How do university students learn English academic words? How do EAP (English for Academic Purposes) courses foster academic vocabulary learning? These questions are the main impetus of my current research.

Work

I am an applied linguist specializing in second-language vocabulary studies. My secondary research focus is on how readers come to perceive a text as coherent or not.

I work as an Associate Supervisor in the Department of Language and Linguistics at the University of Essex, UK. I previously worked for nine years as a Lecturer in Applied Linguistics at the same university. I am also the External Examiner for the MA Applied Linguistics course at Canterbury Christ Church University, UK.

Before joining the University of Essex, I worked as a Postdoctoral Research Fellow at National Taiwan University. I was a member of the team which created and conducted research on the LTTC English Learner Corpus (2008-2010).  Previously, I designed and taught theoretical and applied linguistics courses first as a Visiting Lecturer (2006-2007) and then as a Lecturer in Linguistics (2007-2008) at the University of Greenwich. I have taught blended-learning courses in linguistics and other social sciences as an Associate Lecturer at the Open University (2006-2007, 2010-2012).

Between my MPhil and PhD studies I worked as an English language teacher in Athens, Greece. During my PhD studies I worked as an English language teacher in Cambridge, UK. I also worked as an item writer for ASSET Languages, a former language testing company in Cambridge.

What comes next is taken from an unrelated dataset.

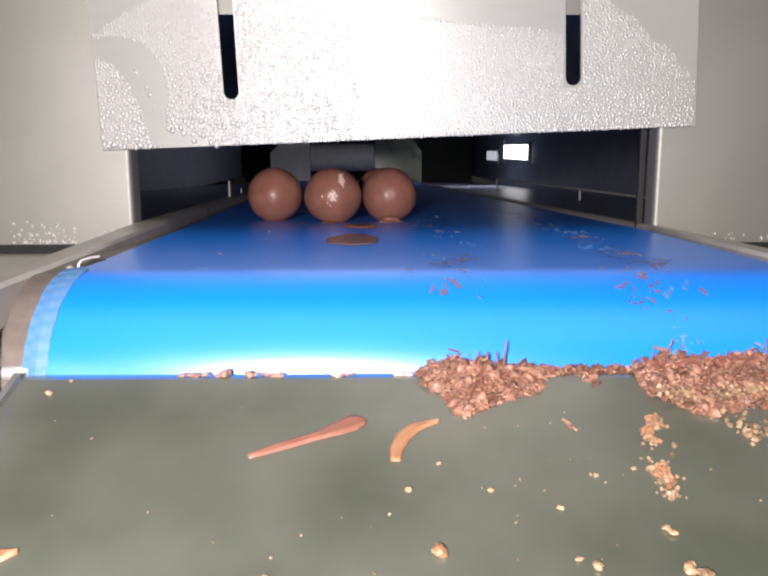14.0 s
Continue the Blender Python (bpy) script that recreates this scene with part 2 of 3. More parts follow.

I am on the Editorial Board of Frontiers in Education and Frontiers in Psychology. I am a member of the Newsletter committee of the English Language Testing Society.

Studies

I did my undergraduate studies in English Studies (i.e., English Literature and Linguistics) at the National and Kapodistrian University of Athens, Greece. I then did my postgraduate studies (MPhil, PhD) in Applied Linguistics at the University of Cambridge. My PhD thesis examined the comprehension, learning and teaching of English idiomatic expressions from a Cognitive Linguistics perspective.